Exercise directions –
In the listing below, find the line holding "turn = (Vector(target)" and the line holding "what is given". Write out those two lines and all lines between, exactly, and nothing more.

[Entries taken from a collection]
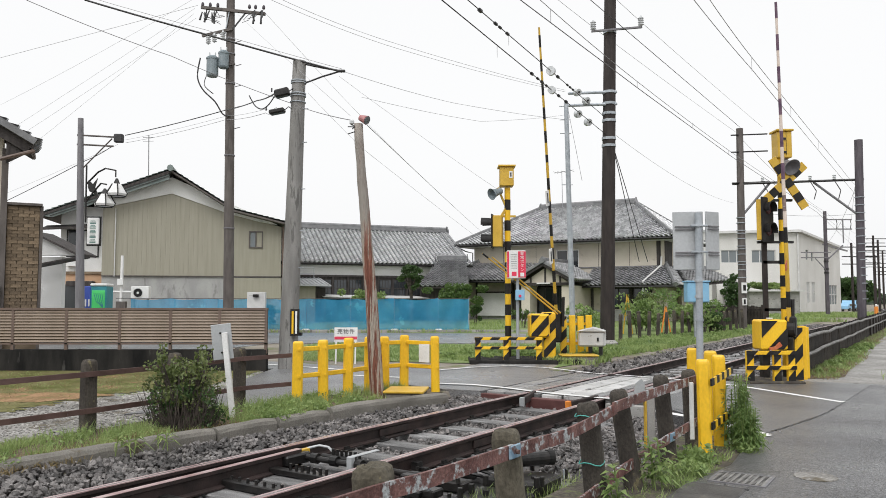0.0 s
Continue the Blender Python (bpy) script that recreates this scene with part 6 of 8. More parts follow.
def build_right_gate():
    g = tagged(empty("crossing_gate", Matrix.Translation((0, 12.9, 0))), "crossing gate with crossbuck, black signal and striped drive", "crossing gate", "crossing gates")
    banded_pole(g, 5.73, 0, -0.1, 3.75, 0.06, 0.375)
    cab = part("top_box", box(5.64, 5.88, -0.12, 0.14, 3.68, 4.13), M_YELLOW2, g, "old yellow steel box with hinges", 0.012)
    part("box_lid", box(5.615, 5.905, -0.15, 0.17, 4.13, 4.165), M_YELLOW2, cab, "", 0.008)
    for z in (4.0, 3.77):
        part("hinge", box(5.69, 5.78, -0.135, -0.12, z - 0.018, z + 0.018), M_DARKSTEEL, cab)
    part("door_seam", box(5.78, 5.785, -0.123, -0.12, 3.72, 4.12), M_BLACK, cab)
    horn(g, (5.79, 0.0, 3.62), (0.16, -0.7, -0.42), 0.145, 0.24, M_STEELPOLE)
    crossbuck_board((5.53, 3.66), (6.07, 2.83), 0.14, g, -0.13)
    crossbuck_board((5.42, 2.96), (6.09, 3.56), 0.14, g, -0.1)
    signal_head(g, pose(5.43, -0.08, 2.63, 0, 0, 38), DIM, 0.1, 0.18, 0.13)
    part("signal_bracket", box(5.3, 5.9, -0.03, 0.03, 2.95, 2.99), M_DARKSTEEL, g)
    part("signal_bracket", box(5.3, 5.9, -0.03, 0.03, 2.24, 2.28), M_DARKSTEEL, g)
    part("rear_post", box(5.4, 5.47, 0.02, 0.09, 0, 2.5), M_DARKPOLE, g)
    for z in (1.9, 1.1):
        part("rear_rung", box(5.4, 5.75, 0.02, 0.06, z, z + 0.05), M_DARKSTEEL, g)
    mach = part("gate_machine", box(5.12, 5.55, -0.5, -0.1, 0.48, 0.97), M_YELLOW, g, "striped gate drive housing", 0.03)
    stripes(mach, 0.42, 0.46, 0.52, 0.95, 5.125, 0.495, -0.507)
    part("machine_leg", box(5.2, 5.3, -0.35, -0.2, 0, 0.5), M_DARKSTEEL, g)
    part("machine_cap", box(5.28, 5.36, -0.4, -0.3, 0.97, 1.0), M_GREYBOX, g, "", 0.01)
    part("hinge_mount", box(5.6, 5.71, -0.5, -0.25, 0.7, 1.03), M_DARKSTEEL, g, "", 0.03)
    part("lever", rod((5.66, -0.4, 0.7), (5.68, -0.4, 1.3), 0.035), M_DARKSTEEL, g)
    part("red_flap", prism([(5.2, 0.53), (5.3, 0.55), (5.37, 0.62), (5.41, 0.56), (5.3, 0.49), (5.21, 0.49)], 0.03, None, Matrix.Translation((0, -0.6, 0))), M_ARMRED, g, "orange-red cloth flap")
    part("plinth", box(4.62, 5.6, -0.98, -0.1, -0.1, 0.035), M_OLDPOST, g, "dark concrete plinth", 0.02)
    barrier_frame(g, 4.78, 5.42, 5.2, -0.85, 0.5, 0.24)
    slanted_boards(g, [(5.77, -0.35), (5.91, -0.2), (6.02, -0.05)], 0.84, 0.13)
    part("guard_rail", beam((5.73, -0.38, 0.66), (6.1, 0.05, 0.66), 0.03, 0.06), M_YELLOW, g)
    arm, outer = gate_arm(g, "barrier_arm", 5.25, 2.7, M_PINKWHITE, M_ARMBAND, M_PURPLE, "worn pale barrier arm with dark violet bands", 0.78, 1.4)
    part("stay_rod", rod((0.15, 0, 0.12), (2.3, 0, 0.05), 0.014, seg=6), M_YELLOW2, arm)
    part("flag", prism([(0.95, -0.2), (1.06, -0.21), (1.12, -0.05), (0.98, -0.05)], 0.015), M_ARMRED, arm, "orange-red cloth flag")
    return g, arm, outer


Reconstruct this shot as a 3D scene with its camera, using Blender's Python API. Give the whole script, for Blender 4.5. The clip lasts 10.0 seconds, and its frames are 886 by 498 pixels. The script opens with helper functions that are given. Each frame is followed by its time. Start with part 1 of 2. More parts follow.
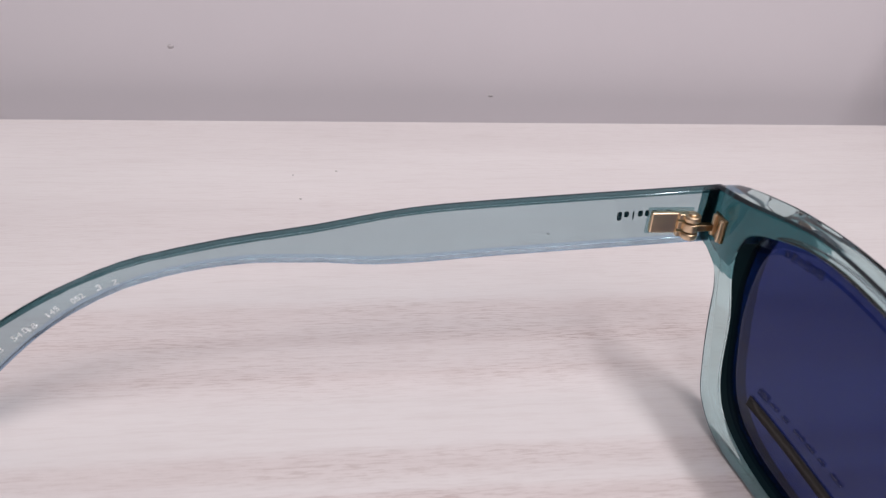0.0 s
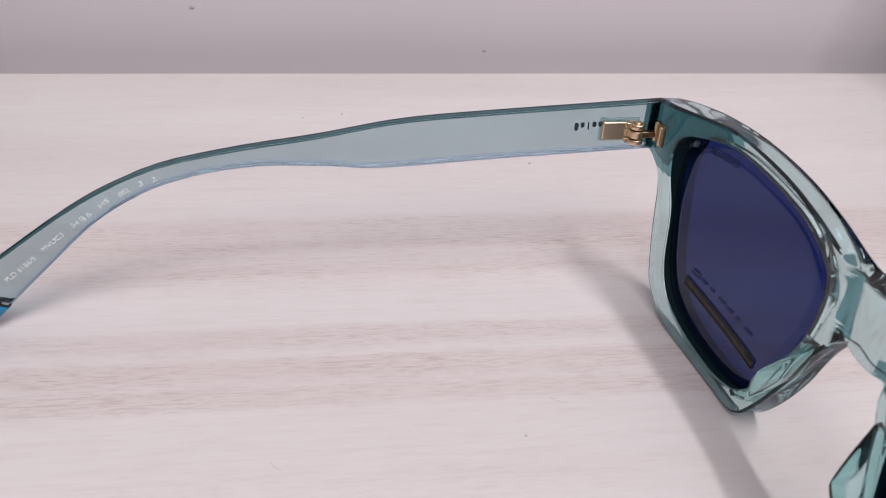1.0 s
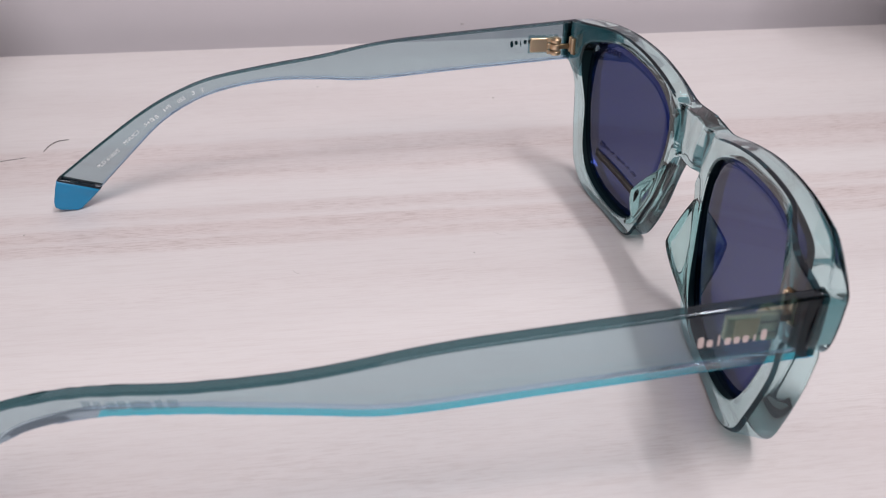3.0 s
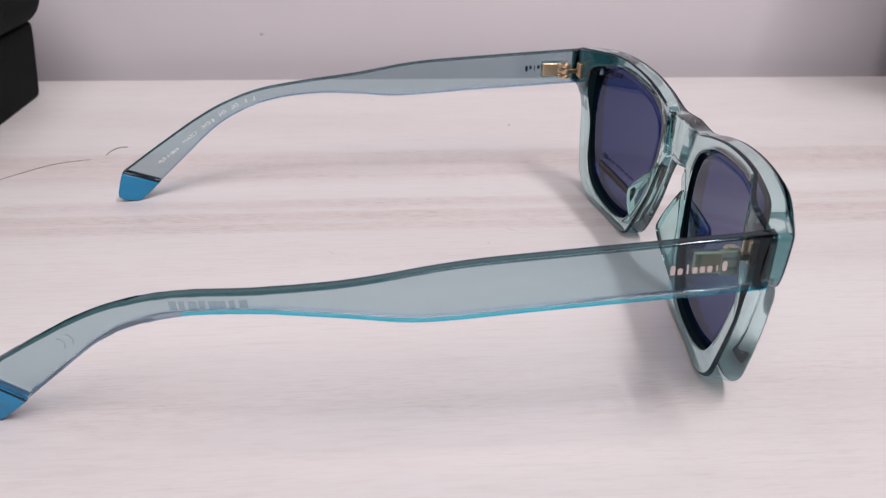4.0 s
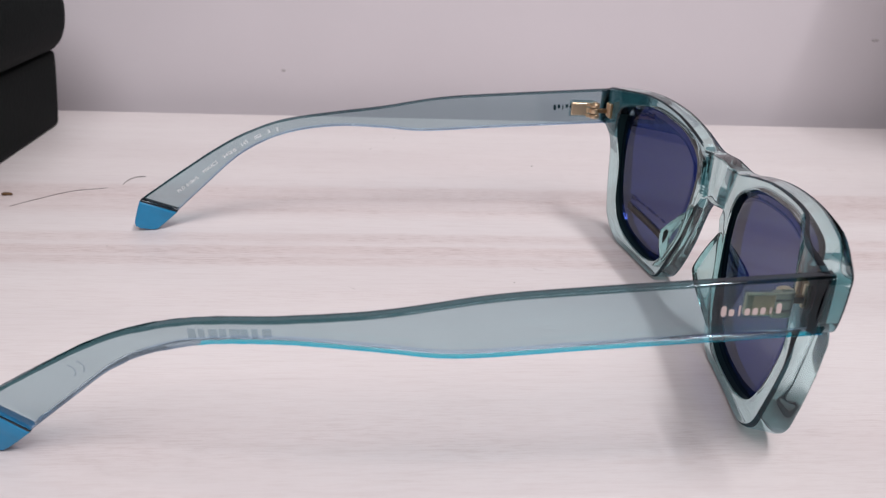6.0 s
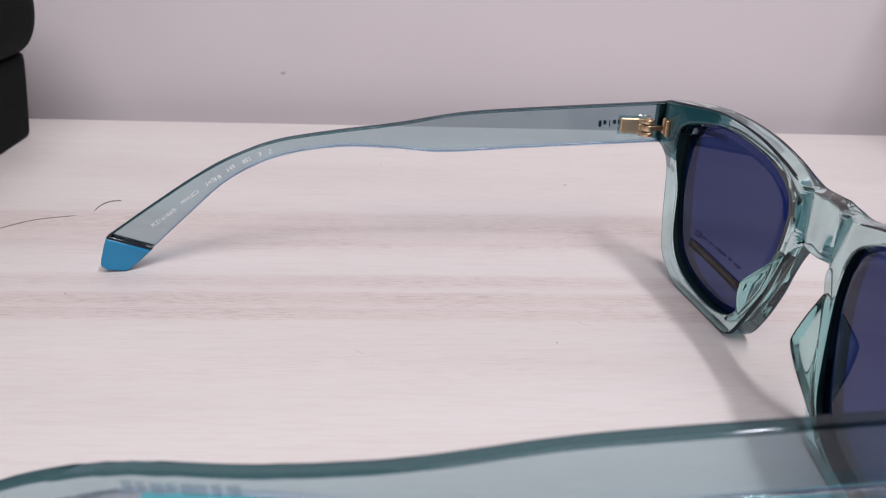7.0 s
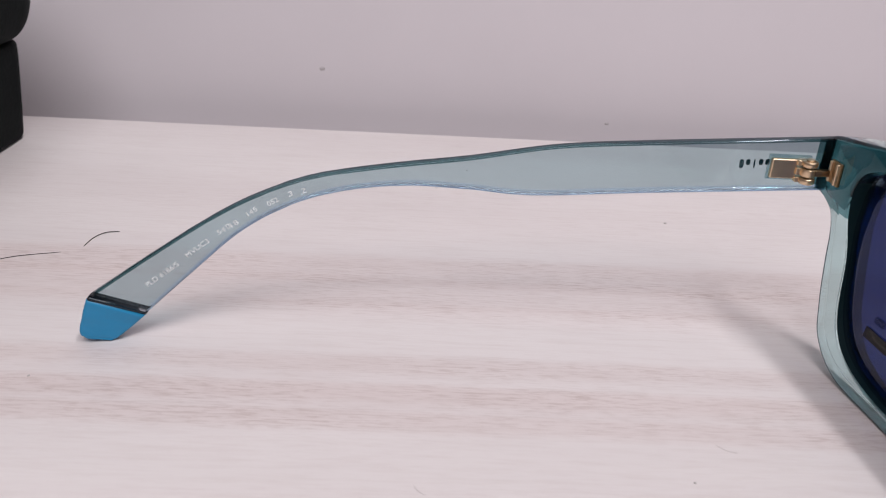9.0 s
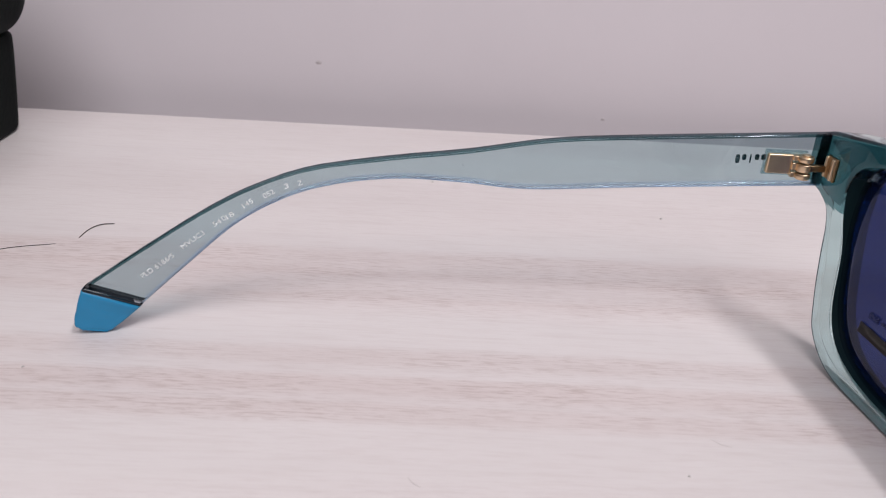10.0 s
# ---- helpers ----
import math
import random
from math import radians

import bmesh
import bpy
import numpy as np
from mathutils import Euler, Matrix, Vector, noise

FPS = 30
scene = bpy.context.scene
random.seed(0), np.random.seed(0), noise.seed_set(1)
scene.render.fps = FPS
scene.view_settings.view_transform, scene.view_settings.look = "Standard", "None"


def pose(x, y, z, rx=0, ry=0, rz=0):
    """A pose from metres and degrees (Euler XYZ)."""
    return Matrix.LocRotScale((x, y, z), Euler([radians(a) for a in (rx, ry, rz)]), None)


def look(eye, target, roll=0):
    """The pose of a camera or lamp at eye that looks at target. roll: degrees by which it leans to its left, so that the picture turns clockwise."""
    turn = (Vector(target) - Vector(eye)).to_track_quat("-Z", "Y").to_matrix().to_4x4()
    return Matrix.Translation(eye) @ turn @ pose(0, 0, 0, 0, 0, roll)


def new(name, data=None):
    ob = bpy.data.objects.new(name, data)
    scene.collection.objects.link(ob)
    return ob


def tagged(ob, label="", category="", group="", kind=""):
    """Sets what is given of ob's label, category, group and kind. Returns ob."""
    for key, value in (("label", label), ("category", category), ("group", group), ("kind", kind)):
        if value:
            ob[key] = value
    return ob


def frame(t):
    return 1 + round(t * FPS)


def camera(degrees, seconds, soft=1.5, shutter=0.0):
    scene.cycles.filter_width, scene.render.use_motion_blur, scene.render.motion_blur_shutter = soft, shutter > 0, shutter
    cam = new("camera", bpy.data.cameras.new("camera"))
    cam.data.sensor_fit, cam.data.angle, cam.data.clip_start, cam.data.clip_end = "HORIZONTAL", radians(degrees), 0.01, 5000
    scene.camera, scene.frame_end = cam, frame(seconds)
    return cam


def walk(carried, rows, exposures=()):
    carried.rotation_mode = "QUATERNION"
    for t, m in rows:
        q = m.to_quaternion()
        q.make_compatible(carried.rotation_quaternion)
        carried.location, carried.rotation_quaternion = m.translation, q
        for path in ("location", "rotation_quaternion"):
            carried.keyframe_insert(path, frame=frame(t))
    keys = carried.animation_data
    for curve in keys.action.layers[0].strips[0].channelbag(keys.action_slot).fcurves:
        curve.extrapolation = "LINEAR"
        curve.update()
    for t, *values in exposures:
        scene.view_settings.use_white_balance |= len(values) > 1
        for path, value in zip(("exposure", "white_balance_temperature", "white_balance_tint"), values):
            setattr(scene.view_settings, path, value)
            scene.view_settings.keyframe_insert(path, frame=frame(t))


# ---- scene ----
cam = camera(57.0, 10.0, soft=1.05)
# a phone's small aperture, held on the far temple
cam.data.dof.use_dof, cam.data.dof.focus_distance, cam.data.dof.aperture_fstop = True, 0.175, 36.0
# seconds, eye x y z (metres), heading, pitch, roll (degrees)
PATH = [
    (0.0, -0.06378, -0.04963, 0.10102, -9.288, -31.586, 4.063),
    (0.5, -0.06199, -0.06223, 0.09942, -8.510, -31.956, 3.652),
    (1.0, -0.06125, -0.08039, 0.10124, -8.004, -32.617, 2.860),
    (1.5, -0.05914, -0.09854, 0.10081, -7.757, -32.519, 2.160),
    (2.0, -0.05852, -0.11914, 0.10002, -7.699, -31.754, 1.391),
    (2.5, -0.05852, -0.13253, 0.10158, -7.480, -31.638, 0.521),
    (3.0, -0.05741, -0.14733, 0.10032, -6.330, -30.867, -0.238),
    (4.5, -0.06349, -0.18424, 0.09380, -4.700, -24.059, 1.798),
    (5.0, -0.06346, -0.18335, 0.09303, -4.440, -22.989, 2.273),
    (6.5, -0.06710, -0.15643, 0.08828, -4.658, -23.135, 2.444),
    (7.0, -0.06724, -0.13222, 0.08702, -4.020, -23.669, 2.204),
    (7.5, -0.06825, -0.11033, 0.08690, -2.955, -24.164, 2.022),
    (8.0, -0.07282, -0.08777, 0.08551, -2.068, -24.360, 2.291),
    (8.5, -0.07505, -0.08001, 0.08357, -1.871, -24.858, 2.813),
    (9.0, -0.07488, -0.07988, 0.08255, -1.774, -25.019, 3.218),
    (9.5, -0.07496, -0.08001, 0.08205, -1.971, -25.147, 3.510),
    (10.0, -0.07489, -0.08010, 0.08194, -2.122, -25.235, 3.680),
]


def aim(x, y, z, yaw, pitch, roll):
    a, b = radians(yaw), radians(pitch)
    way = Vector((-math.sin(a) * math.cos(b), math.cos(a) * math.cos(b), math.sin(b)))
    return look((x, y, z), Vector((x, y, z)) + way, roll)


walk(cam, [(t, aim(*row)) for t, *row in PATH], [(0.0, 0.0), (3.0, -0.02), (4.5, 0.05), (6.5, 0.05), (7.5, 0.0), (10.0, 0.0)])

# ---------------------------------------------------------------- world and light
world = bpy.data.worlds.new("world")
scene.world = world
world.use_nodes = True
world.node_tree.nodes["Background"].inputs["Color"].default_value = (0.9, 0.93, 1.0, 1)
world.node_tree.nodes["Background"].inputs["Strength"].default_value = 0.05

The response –
    turn = (Vector(target) - Vector(eye)).to_track_quat("-Z", "Y").to_matrix().to_4x4()
    return Matrix.Translation(eye) @ turn @ pose(0, 0, 0, 0, 0, roll)


def new(name, data=None):
    ob = bpy.data.objects.new(name, data)
    scene.collection.objects.link(ob)
    return ob


def tagged(ob, label="", category="", group="", kind=""):
    """Sets what is given of ob's label, category, group and kind. Returns ob."""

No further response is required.